===== THE DATA =====
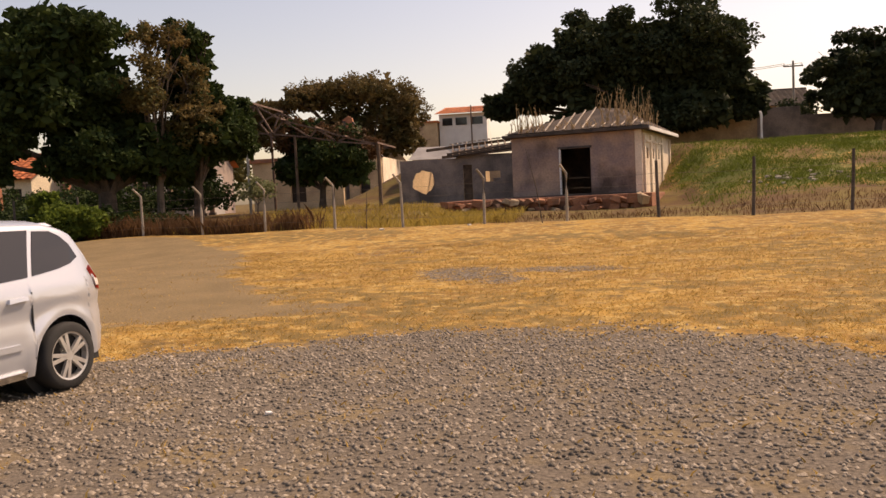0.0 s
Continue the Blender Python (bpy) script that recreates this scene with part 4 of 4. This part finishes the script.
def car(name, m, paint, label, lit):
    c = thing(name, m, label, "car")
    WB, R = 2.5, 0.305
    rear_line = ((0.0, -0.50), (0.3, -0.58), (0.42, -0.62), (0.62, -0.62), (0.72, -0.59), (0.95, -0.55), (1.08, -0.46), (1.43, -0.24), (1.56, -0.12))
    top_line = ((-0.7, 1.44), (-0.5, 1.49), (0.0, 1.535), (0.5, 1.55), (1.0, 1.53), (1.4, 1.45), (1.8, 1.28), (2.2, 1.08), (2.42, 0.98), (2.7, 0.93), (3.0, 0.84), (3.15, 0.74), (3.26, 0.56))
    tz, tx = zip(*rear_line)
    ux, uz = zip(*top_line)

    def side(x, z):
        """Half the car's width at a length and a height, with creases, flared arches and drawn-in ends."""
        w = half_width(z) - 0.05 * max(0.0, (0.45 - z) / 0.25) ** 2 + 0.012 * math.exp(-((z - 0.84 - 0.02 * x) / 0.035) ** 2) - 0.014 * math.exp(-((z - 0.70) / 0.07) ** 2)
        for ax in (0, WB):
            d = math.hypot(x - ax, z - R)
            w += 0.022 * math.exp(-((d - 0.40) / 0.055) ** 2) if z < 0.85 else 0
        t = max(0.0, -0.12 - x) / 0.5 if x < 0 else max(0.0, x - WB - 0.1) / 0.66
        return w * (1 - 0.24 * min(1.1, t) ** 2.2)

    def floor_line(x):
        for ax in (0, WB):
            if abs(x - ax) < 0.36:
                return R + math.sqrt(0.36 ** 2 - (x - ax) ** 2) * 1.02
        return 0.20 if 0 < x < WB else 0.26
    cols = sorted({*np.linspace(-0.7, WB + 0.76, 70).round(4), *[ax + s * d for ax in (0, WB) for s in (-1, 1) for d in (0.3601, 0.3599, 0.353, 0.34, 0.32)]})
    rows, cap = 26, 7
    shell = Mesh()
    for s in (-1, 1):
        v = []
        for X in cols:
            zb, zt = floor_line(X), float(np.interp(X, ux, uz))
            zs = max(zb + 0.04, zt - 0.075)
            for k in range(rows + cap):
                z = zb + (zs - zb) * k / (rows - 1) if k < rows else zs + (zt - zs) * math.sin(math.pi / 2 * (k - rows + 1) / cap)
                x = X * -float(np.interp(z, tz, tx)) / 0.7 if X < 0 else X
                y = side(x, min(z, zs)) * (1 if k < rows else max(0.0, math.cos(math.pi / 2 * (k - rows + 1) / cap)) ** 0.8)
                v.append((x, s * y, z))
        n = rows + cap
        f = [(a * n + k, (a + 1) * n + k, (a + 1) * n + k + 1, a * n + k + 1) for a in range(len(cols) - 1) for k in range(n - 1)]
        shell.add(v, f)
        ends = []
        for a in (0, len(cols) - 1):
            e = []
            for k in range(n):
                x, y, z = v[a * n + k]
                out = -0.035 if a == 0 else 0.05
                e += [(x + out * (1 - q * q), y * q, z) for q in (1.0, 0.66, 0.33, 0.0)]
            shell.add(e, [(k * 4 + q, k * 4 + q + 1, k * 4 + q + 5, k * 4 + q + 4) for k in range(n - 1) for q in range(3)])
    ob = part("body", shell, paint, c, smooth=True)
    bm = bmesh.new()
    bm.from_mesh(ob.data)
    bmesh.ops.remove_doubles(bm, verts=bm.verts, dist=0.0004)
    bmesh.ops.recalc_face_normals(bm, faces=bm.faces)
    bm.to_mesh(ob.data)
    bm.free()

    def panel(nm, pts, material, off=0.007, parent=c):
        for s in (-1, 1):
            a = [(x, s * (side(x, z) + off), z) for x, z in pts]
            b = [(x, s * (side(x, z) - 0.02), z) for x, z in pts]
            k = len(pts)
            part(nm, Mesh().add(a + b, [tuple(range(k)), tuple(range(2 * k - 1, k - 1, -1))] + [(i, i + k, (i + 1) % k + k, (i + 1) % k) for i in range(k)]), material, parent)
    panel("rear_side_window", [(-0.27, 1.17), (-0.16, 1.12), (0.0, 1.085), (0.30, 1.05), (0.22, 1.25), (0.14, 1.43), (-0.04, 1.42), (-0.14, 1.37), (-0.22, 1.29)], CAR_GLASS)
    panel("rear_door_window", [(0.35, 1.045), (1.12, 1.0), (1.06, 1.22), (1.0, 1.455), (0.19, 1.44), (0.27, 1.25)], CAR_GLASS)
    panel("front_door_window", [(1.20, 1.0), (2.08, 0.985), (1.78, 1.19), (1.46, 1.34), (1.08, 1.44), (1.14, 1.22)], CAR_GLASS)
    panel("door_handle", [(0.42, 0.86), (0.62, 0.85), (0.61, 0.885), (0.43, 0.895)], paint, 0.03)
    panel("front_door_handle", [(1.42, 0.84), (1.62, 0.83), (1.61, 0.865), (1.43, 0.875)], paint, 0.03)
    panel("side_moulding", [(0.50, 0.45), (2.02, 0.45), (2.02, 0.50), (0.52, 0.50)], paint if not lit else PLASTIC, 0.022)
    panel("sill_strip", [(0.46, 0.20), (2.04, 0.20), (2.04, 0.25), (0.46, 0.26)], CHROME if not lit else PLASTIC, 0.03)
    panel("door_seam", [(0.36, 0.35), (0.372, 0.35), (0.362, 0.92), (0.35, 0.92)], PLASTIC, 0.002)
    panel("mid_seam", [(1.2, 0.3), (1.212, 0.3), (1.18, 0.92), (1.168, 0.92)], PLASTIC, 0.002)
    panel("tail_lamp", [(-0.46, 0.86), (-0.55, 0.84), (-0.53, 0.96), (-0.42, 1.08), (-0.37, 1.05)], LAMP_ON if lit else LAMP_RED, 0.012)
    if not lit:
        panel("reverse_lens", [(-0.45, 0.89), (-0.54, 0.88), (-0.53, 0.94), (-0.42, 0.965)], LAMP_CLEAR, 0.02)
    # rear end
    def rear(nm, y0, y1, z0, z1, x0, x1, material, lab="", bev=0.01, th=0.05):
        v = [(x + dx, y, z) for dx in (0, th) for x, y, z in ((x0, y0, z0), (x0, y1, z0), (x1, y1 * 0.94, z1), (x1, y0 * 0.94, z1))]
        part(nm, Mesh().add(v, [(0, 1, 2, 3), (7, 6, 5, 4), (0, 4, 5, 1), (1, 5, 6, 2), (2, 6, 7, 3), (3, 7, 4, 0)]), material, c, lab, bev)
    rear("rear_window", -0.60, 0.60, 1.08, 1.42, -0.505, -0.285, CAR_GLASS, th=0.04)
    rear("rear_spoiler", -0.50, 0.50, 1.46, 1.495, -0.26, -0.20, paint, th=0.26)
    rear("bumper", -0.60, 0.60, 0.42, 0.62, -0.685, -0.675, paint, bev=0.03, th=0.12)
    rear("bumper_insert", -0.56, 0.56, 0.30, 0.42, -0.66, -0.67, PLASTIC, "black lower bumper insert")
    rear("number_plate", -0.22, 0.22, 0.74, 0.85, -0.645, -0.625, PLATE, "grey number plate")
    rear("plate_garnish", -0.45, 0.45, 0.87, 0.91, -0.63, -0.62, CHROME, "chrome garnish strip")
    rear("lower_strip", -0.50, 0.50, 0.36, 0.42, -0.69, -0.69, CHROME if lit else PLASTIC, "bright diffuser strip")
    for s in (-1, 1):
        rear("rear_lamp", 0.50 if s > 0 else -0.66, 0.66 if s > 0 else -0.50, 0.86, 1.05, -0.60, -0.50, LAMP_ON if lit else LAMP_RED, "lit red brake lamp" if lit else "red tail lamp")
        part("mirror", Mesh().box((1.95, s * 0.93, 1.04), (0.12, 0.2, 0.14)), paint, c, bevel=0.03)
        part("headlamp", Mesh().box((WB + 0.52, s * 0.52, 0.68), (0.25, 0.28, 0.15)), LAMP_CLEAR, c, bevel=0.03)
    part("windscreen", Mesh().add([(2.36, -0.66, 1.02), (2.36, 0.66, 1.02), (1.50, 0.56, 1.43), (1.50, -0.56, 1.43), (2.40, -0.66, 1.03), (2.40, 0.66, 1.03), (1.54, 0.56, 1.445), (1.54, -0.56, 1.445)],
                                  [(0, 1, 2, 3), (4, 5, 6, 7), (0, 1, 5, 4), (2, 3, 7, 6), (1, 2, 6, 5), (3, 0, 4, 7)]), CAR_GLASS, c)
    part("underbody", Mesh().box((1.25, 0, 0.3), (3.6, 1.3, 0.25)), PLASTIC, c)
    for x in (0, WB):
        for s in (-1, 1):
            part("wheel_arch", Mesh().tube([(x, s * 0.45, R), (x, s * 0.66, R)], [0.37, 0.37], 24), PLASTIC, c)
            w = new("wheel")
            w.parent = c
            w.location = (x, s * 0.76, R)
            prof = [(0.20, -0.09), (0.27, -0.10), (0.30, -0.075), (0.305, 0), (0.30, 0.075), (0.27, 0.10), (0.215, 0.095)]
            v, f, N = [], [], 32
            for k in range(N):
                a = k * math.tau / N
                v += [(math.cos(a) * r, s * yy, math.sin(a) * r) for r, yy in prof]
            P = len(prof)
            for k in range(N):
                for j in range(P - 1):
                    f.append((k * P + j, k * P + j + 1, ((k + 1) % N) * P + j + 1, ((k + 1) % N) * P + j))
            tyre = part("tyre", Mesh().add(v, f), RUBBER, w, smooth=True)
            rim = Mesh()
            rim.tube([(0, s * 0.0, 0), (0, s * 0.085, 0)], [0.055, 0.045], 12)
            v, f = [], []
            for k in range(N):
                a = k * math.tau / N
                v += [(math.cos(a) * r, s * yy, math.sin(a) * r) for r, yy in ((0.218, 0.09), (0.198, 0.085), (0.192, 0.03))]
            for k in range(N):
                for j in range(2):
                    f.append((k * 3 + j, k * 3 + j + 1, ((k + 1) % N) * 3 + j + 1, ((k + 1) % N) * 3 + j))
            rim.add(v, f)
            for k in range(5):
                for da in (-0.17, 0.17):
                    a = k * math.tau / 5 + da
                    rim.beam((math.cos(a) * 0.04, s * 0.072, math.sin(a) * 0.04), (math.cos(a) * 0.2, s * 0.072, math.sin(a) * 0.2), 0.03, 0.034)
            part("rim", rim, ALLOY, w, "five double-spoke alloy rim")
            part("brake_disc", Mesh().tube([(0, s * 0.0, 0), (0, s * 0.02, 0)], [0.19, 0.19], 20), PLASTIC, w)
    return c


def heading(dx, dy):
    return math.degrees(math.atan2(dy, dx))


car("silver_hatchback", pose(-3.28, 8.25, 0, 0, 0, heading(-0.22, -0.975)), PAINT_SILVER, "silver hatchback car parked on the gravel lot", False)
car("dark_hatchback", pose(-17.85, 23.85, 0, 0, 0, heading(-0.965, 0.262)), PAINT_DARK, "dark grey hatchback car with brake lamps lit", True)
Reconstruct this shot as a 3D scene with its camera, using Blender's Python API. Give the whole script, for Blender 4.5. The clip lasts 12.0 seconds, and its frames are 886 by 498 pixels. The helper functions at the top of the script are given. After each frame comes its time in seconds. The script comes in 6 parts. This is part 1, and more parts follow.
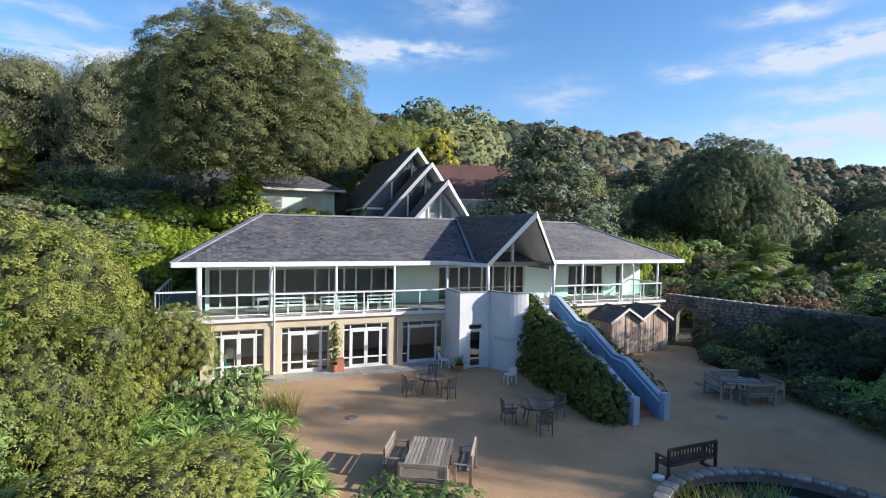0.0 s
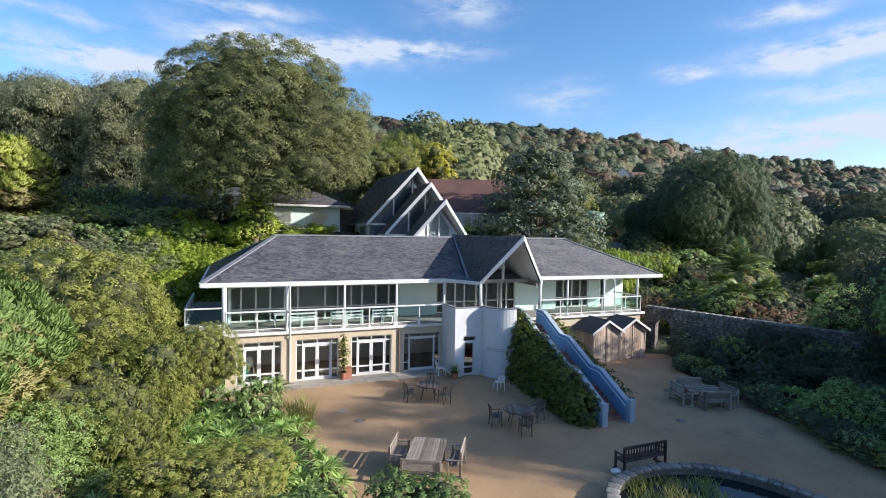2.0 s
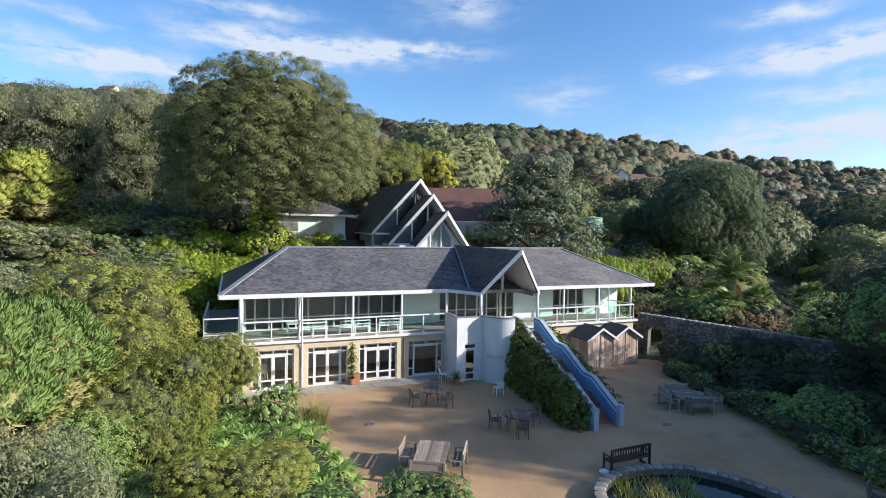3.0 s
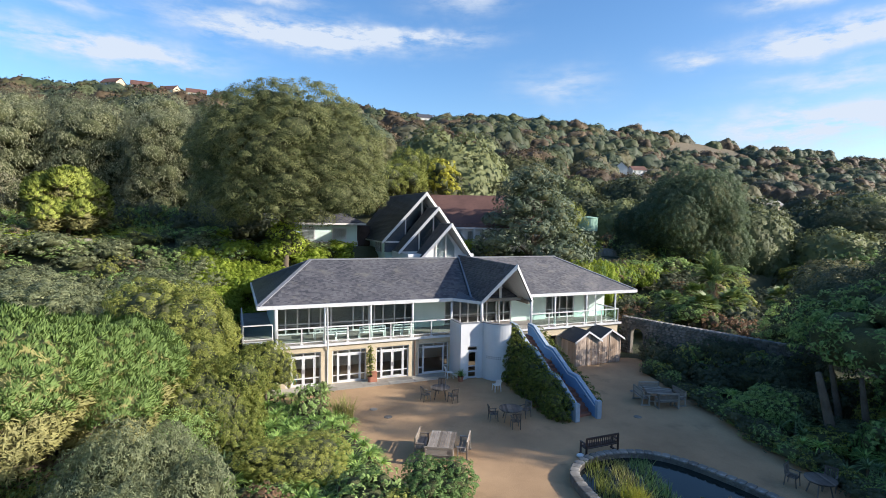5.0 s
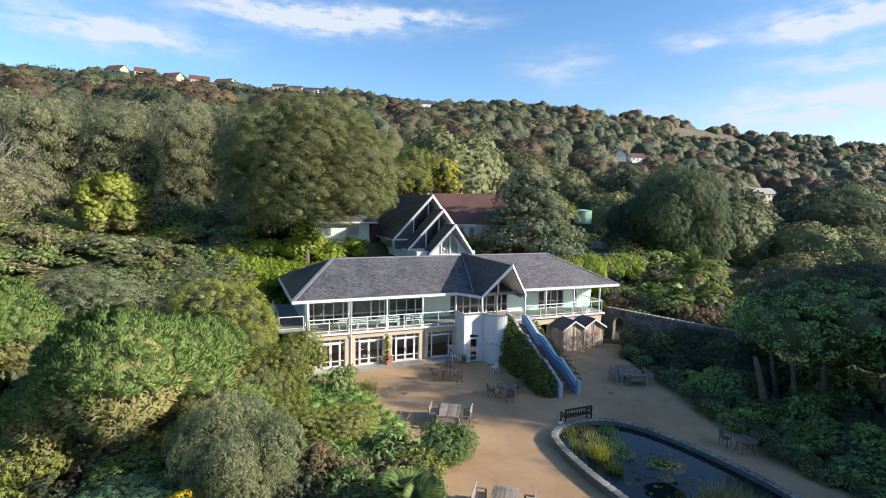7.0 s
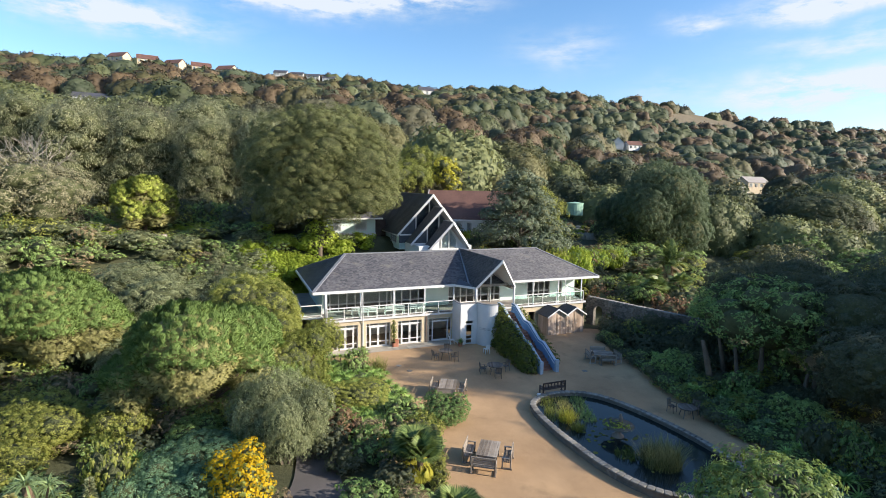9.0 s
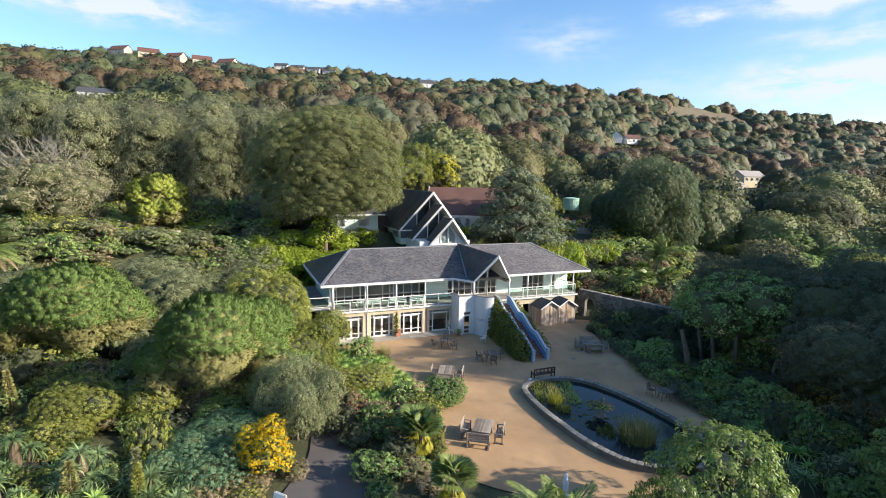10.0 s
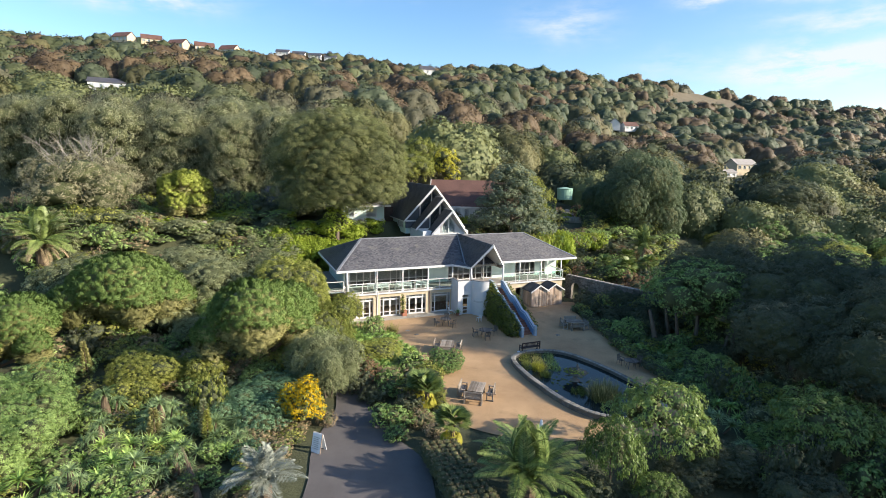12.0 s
=====
▶ DO THIS
Omit the pictures, then repeat exactly each line from the beginning of the listing through the line with "return w * (1".

▶ OUTPUT FOR THIS EXERCISE
0.0 s
Continue the Blender Python (bpy) script that recreates this scene with part 4 of 4. This part finishes the script.
def car(name, m, paint, label, lit):
    c = thing(name, m, label, "car")
    WB, R = 2.5, 0.305
    rear_line = ((0.0, -0.50), (0.3, -0.58), (0.42, -0.62), (0.62, -0.62), (0.72, -0.59), (0.95, -0.55), (1.08, -0.46), (1.43, -0.24), (1.56, -0.12))
    top_line = ((-0.7, 1.44), (-0.5, 1.49), (0.0, 1.535), (0.5, 1.55), (1.0, 1.53), (1.4, 1.45), (1.8, 1.28), (2.2, 1.08), (2.42, 0.98), (2.7, 0.93), (3.0, 0.84), (3.15, 0.74), (3.26, 0.56))
    tz, tx = zip(*rear_line)
    ux, uz = zip(*top_line)

    def side(x, z):
        """Half the car's width at a length and a height, with creases, flared arches and drawn-in ends."""
        w = half_width(z) - 0.05 * max(0.0, (0.45 - z) / 0.25) ** 2 + 0.012 * math.exp(-((z - 0.84 - 0.02 * x) / 0.035) ** 2) - 0.014 * math.exp(-((z - 0.70) / 0.07) ** 2)
        for ax in (0, WB):
            d = math.hypot(x - ax, z - R)
            w += 0.022 * math.exp(-((d - 0.40) / 0.055) ** 2) if z < 0.85 else 0
        t = max(0.0, -0.12 - x) / 0.5 if x < 0 else max(0.0, x - WB - 0.1) / 0.66
        return w * (1 - 0.24 * min(1.1, t) ** 2.2)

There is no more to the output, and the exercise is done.